9. Lack of Basic Financial Tracking
Not knowing where money goes guarantees waste and prevents optimization. Many people can tell you their gross income, but they often struggle to explain where it actually flows each month. This blindness allows inefficient spending patterns to persist indefinitely.
The solution isn’t obsessive penny-counting but developing awareness of the major spending categories that shape your financial reality. Without tracking, you can’t identify leaks, make informed trade-offs, or measure progress toward goals.
10. Short-Term Thinking
Choosing immediate comfort over long-term resilience keeps people permanently trapped in middle-class financial patterns. This manifests in countless daily decisions: financing items instead of saving for them, prioritizing appearance over substance, avoiding difficult conversations about money, or taking the path of least resistance when hard choices would ultimately favor a more favorable outcome over time.

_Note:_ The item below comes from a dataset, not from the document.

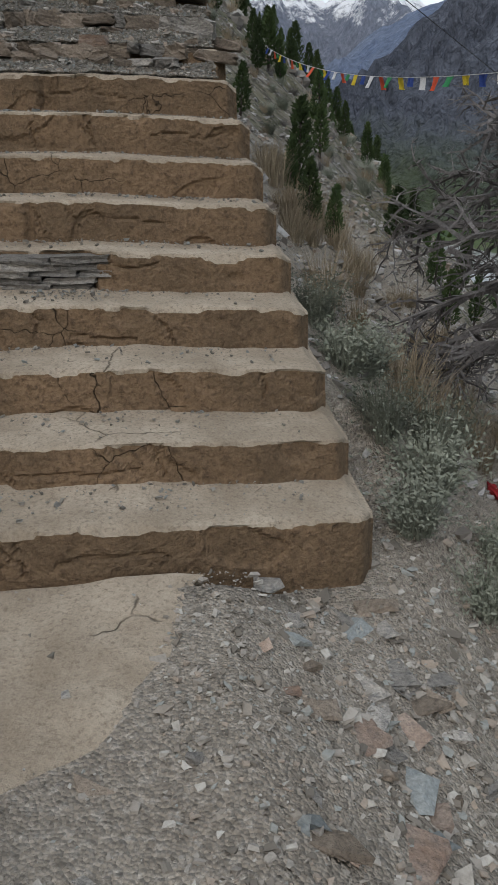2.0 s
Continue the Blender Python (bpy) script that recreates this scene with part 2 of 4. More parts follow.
# ---------------------------------------------------------------- helpers
def part(name, bm, material, parent=None, label=""):
    me = bpy.data.meshes.new(name)
    bm.to_mesh(me)
    bm.free()
    for mt in (material if isinstance(material, (list, tuple)) else [material]):
        me.materials.append(mt)
    ob = new(name, me)
    if parent:
        ob.parent = parent
    if label:
        ob["label"] = label
    return ob


def from_lists(name, verts, faces, material, parent=None, smooth=False):
    me = bpy.data.meshes.new(name)
    me.from_pydata(verts, [], faces)
    for mt in (material if isinstance(material, (list, tuple)) else [material]):
        me.materials.append(mt)
    if smooth:
        me.polygons.foreach_set("use_smooth", [True] * len(me.polygons))
    ob = new(name, me)
    if parent:
        ob.parent = parent
    return ob


def smooth01(a, b, v):
    t = min(1, max(0, (v - a) / (b - a)))
    return t * t * (3 - 2 * t)


def rock_mesh(seed, jit=0.22, name="stone", cuts=1, mat=None):
    """An angular stone in a unit box, base at z = 0."""
    r = random.Random(seed)
    bm = bmesh.new()
    bmesh.ops.create_cube(bm, size=1)
    if cuts:
        bmesh.ops.subdivide_edges(bm, edges=bm.edges[:], cuts=cuts, use_grid_fill=True)
    for v in bm.verts:
        n = sum(1 for c in v.co if abs(c) > 0.49)
        pull = {3: 0.94, 2: 0.985, 1: 1.0}.get(n, 1)
        v.co = Vector((v.co.x * pull + r.uniform(-jit, jit) * 0.42, v.co.y * pull + r.uniform(-jit, jit) * 0.42, v.co.z * pull + r.uniform(-jit, jit) * 0.42 + 0.5))
    me = bpy.data.meshes.new(name)
    bm.to_mesh(me)
    bm.free()
    if mat:
        me.materials.append(mat)
    return me


def stone_set(mat, base, count=6, jit=0.25, cuts=1):
    return [rock_mesh(base + i, jit, "stone", cuts, mat) for i in range(count)]


S_SLATE, S_BROWN, S_BLUE, S_RUST = stone_set(SLATE, 10, 10, 0.17), stone_set(SLATE_BROWN, 30, 10, 0.17), stone_set(SLATE_BLUE, 50, 6, 0.17), stone_set(RUST_STONE, 70, 5, 0.2)
S_FLAKE = [rock_mesh(200 + i, 0.62, 'stone', 0, mt) for i, mt in enumerate((SLATE, SLATE, SLATE_BLUE, SLATE_BROWN, SLATE, SLATE_BLUE, SLATE_BROWN, RUST_STONE, SLATE))]
S_RUBBLE = stone_set(SLATE_BROWN, 110, 9, 0.26, 2) + stone_set(SLATE, 130, 3, 0.26, 2)


def put_stone(me, loc, size, rot=(0, 0, 0), parent=None, name="stone"):
    ob = new(name, me)
    ob.matrix_basis = Matrix.LocRotScale(loc, Euler([radians(a) for a in rot]), size)
    if parent:
        ob.parent = parent
    return ob


def tube(bm, pts, radii, sides=6):
    """A round limb along pts."""
    rings = []
    for i, p in enumerate(pts):
        a = pts[max(0, i - 1)]
        b = pts[min(len(pts) - 1, i + 1)]
        d = (Vector(b) - Vector(a)).normalized()
        u = d.orthogonal().normalized()
        w = d.cross(u)
        rings.append([bm.verts.new(Vector(p) + radii[i] * (u * math.cos(k * math.tau / sides) + w * math.sin(k * math.tau / sides))) for k in range(sides)])
    for r1, r2 in zip(rings, rings[1:]):
        off = min(range(sides), key=lambda o: sum((r1[k].co - r2[(k + o) % sides].co).length for k in range(sides)))
        for k in range(sides):
            bm.faces.new((r1[k], r1[(k + 1) % sides], r2[(k + 1 + off) % sides], r2[(k + off) % sides]))
    for ring in (rings[0][::-1], rings[-1]):
        if sides > 2:
            bm.faces.new(ring)


def box(bm, lo, hi, bevel=0.0):
    m = Matrix.LocRotScale([(a + b) / 2 for a, b in zip(lo, hi)], None, [b - a for a, b in zip(lo, hi)])
    g = bmesh.ops.create_cube(bm, size=1, matrix=m)
    if bevel:
        es = list({e for v in g["verts"] for e in v.link_edges})
        bmesh.ops.bevel(bm, geom=es, offset=bevel, segments=2, affect="EDGES")


def empty(name, loc, label, category, group="", kind=""):
    e = new(name)
    e.location = loc
    e.empty_display_size = 0.1
    return tagged(e, label, category, group, kind)


# ---------------------------------------------------------------- the lie of the land
def nz(x, y, s, k=0.0):
    return noise.noise(Vector((x * s, y * s, k)))


def hill(x, y):
    z = -0.15 - 0.8 * (x - 1) + 0.23 * (y + 1) - 0.22 * max(0, x - 4)
    z += 0.055 * max(0, min(y, 60) - 12)
    far = max(0, y - 45)
    z -= min(0.004 * far * far, 0.9 * far)
    d = math.hypot(x, y)
    a = smooth01(3, 25, d)
    z += a * (1.6 * nz(x, y, 0.09) + 0.5 * nz(x, y, 0.35, 3)) + 0.10 * nz(x, y, 0.9, 5) + 0.04 * nz(x, y, 3, 8)
    if z > 60:
        z = 60 + 25 * math.tanh((z - 60) / 60)
    return z


def valley(x, y):
    return -45 + 2.0 * nz(x, y, 0.012, 2) + 0.5 * nz(x, y, 0.08, 4)


def ground_z(x, y):
    z = hill(x, y)
    if y < 0.9:
        lip = max(0, x - 0.42 - 0.12 * nz(x, y, 0.8))
        low = -0.5 * lip - 0.32 * max(0, x - 1.1) + 0.8 * max(0, -1.5 - x) + 0.025 * nz(x, y, 2.0) + 0.012 * nz(x, y, 7)
        low -= 0.22 * max(0, x - 4)
        m = smooth01(-0.9, 0.9, y) * smooth01(0.75, 1.35, x)
        z = z * m + low * (1 - m)
    if -1.62 < x < 0.80 and -0.02 < y < 3.6:
        z = min(z, 0.655 * y - 0.22)
    if -2.4 < x < 0.62 + 0.05 * nz(x, y, 1.5) + (0.35 if y > 5.2 else 0) and 3.3 < y < 7.9:
        z = min(z, 2.0)
    if -1.7 < x < 0.08 - 0.2 * (y - 7.6) and 7.4 < y < 10.2:
        z = min(z, 2.1 + 0.56 * (y - 7.6))
    v = valley(x, y)
    return max(z, v) if z < v + 1 else z


def axis(lo, hi, step, far, ratio=1.11):
    mid = list(np.arange(lo, hi + 1e-6, step))
    up, s = [hi], step
    while up[-1] < far:
        s *= ratio
        up.append(up[-1] + s)
    dn, s = [lo], step
    while dn[-1] > -far:
        s *= ratio
        dn.append(dn[-1] - s)
    return dn[:0:-1] + mid + up[1:]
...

The wealthy train themselves to value future flexibility more than present comfort, understanding that delayed gratification is not a sacrifice but a strategic capital allocation.
Conclusion
Most people don’t lose their middle-class financial stability from one big mistake. It emerges from the gradual accumulation of normalized habits that feel reasonable in isolation but prove destructive when compounded over decades.
The solution isn’t extreme frugality or complex financial engineering. It’s building a financial margin of safety, discipline, and intentional capital allocation. Each habit described above represents a choice between immediate gratification and long-term resilience.
The difference between financial stability and chronic stress often comes down to which option you choose consistently, day after day, year after year.